_Recorded information_
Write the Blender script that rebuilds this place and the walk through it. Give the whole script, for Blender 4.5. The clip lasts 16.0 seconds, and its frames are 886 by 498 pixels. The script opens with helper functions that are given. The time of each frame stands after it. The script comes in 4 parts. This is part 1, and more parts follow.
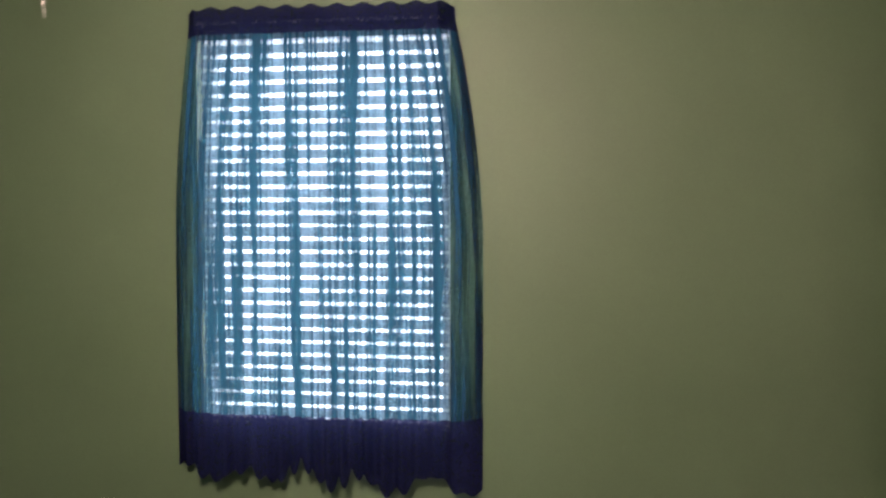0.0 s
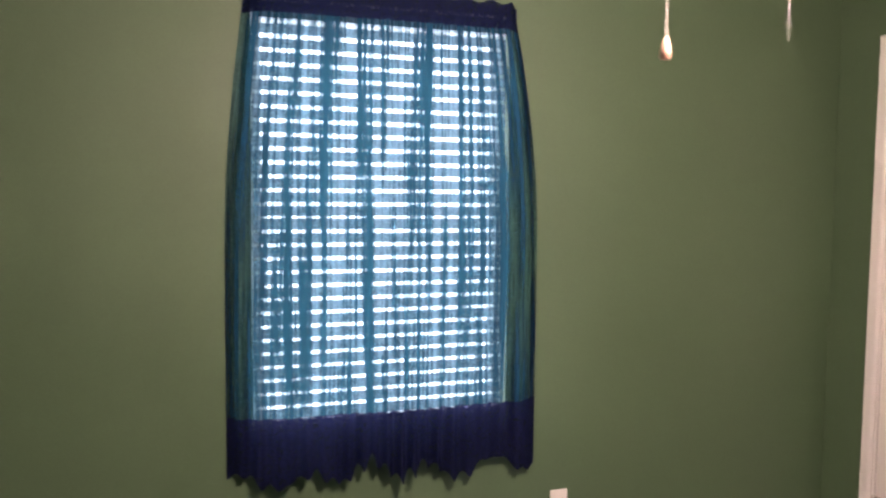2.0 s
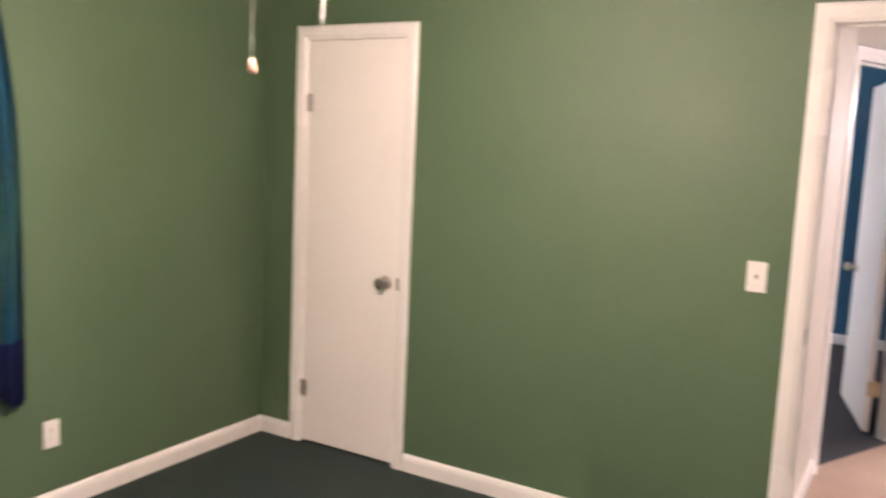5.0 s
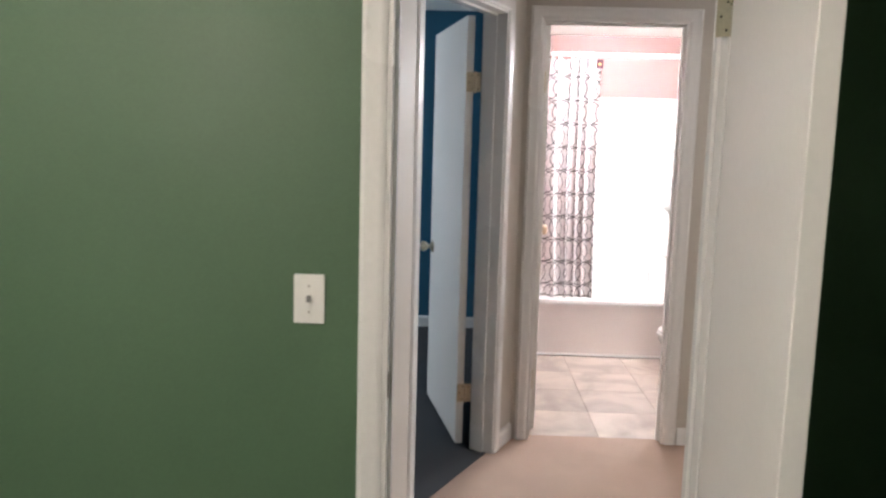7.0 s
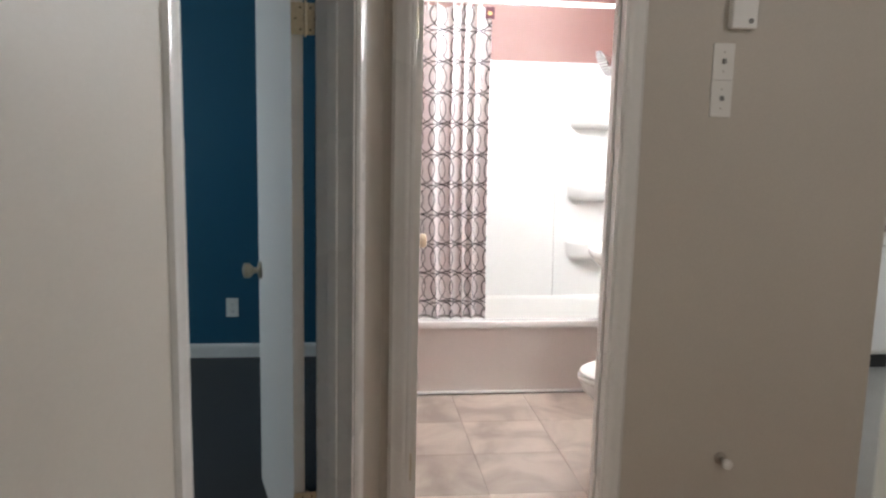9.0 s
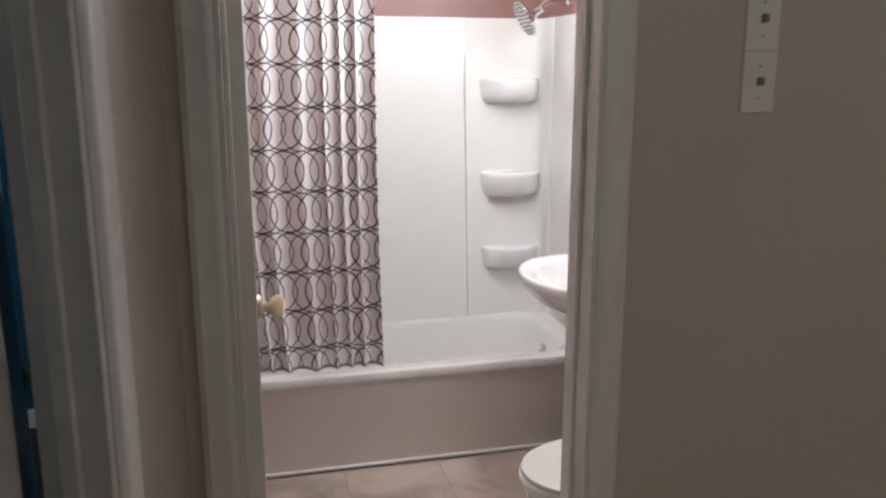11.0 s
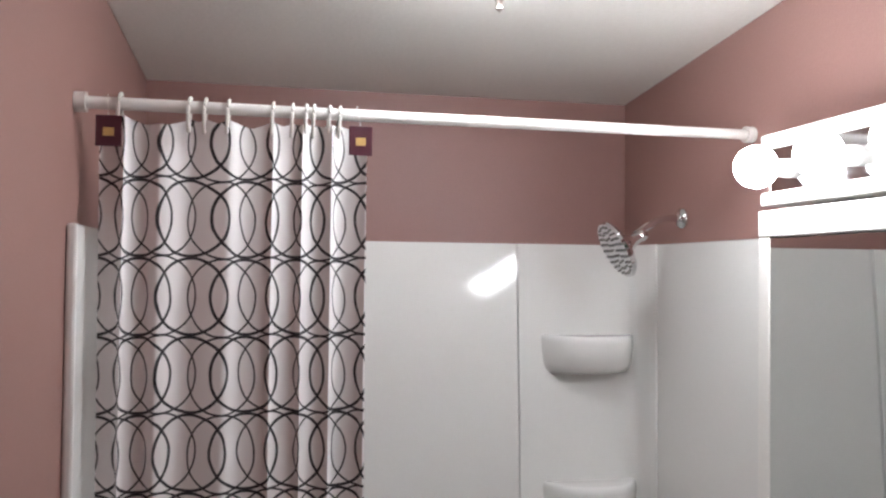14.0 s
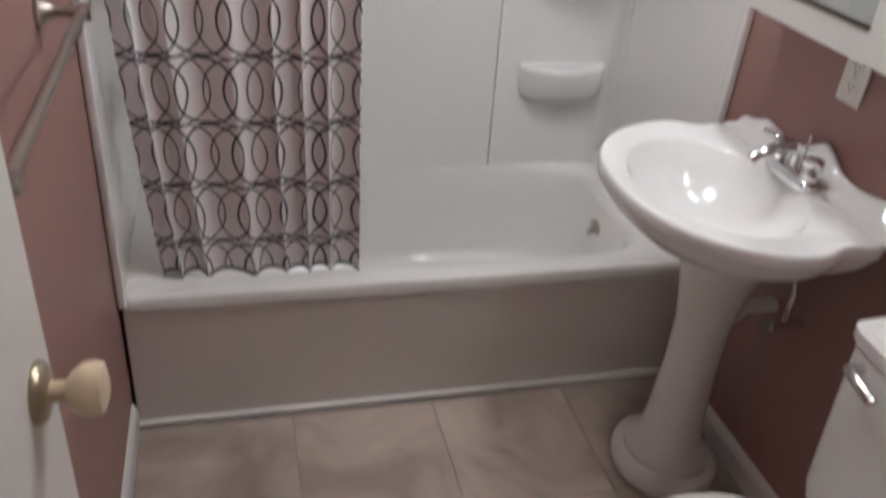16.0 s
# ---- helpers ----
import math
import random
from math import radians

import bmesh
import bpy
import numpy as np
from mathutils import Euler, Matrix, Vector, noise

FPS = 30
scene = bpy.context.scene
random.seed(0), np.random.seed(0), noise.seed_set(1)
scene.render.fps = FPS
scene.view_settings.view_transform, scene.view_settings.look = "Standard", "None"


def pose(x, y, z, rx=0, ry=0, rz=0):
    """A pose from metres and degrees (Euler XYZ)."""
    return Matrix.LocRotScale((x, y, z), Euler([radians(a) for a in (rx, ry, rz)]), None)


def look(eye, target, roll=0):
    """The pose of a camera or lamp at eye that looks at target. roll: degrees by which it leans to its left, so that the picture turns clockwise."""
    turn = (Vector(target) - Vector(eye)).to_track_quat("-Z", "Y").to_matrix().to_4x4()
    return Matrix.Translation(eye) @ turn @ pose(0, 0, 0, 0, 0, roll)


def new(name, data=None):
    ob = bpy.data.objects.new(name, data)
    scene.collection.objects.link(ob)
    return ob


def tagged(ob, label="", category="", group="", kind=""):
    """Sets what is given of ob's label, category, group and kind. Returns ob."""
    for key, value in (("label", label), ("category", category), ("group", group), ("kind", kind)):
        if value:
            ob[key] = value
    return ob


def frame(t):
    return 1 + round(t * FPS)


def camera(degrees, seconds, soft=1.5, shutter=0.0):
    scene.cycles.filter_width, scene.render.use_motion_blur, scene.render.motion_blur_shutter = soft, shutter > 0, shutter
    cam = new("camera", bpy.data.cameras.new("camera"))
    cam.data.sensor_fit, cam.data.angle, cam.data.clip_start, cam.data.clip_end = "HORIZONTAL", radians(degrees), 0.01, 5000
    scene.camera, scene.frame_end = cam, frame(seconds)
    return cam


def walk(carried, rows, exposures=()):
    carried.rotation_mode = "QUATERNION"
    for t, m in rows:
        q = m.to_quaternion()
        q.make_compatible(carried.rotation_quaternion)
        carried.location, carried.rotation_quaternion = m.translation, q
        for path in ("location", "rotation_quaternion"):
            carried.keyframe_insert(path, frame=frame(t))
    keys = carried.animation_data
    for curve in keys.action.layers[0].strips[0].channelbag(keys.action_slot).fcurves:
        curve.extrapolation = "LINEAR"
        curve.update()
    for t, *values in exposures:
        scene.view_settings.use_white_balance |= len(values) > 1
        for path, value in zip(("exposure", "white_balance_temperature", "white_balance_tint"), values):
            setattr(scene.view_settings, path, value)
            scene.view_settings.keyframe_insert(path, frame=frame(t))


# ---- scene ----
cam = camera(57.0, 16.0, 2.4, 0.4)
EXPOSURES = [(0.0, 1.60, 7600, 44), (3.5, 1.58, 7400, 40), (5.2, 1.74, 7300, 32), (7.3, 0.86, 6350, 12), (8.3, 0.5, 6500, 10), (9.7, 0.3, 6500, 10), (11.8, -0.85, 6500, 12), (12.5, -0.95, 6500, 12), (13.5, -1.28, 6500, 12), (14.0, -1.34, 6500, 12), (14.5, -1.44, 6500, 10), (15.0, -1.42, 6500, 8), (15.5, -1.22, 6500, 8), (16.0, -1.02, 6500, 12)]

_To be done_
Transcribe the material as is, with images omitted.

_Expected answer_
Write the Blender script that rebuilds this place and the walk through it. Give the whole script, for Blender 4.5. The clip lasts 16.0 seconds, and its frames are 886 by 498 pixels. The script opens with helper functions that are given. The time of each frame stands after it. The script comes in 4 parts. This is part 1, and more parts follow.
0.0 s
2.0 s
5.0 s
7.0 s
9.0 s
11.0 s
14.0 s
16.0 s
# ---- helpers ----
import math
import random
from math import radians

import bmesh
import bpy
import numpy as np
from mathutils import Euler, Matrix, Vector, noise

FPS = 30
scene = bpy.context.scene
random.seed(0), np.random.seed(0), noise.seed_set(1)
scene.render.fps = FPS
scene.view_settings.view_transform, scene.view_settings.look = "Standard", "None"


def pose(x, y, z, rx=0, ry=0, rz=0):
    """A pose from metres and degrees (Euler XYZ)."""
    return Matrix.LocRotScale((x, y, z), Euler([radians(a) for a in (rx, ry, rz)]), None)


def look(eye, target, roll=0):
    """The pose of a camera or lamp at eye that looks at target. roll: degrees by which it leans to its left, so that the picture turns clockwise."""
    turn = (Vector(target) - Vector(eye)).to_track_quat("-Z", "Y").to_matrix().to_4x4()
    return Matrix.Translation(eye) @ turn @ pose(0, 0, 0, 0, 0, roll)


def new(name, data=None):
    ob = bpy.data.objects.new(name, data)
    scene.collection.objects.link(ob)
    return ob


def tagged(ob, label="", category="", group="", kind=""):
    """Sets what is given of ob's label, category, group and kind. Returns ob."""
    for key, value in (("label", label), ("category", category), ("group", group), ("kind", kind)):
        if value:
            ob[key] = value
    return ob


def frame(t):
    return 1 + round(t * FPS)


def camera(degrees, seconds, soft=1.5, shutter=0.0):
    scene.cycles.filter_width, scene.render.use_motion_blur, scene.render.motion_blur_shutter = soft, shutter > 0, shutter
    cam = new("camera", bpy.data.cameras.new("camera"))
    cam.data.sensor_fit, cam.data.angle, cam.data.clip_start, cam.data.clip_end = "HORIZONTAL", radians(degrees), 0.01, 5000
    scene.camera, scene.frame_end = cam, frame(seconds)
    return cam


def walk(carried, rows, exposures=()):
    carried.rotation_mode = "QUATERNION"
    for t, m in rows:
        q = m.to_quaternion()
        q.make_compatible(carried.rotation_quaternion)
        carried.location, carried.rotation_quaternion = m.translation, q
        for path in ("location", "rotation_quaternion"):
            carried.keyframe_insert(path, frame=frame(t))
    keys = carried.animation_data
    for curve in keys.action.layers[0].strips[0].channelbag(keys.action_slot).fcurves:
        curve.extrapolation = "LINEAR"
        curve.update()
    for t, *values in exposures:
        scene.view_settings.use_white_balance |= len(values) > 1
        for path, value in zip(("exposure", "white_balance_temperature", "white_balance_tint"), values):
            setattr(scene.view_settings, path, value)
            scene.view_settings.keyframe_insert(path, frame=frame(t))


# ---- scene ----
cam = camera(57.0, 16.0, 2.4, 0.4)
EXPOSURES = [(0.0, 1.60, 7600, 44), (3.5, 1.58, 7400, 40), (5.2, 1.74, 7300, 32), (7.3, 0.86, 6350, 12), (8.3, 0.5, 6500, 10), (9.7, 0.3, 6500, 10), (11.8, -0.85, 6500, 12), (12.5, -0.95, 6500, 12), (13.5, -1.28, 6500, 12), (14.0, -1.34, 6500, 12), (14.5, -1.44, 6500, 10), (15.0, -1.42, 6500, 8), (15.5, -1.22, 6500, 8), (16.0, -1.02, 6500, 12)]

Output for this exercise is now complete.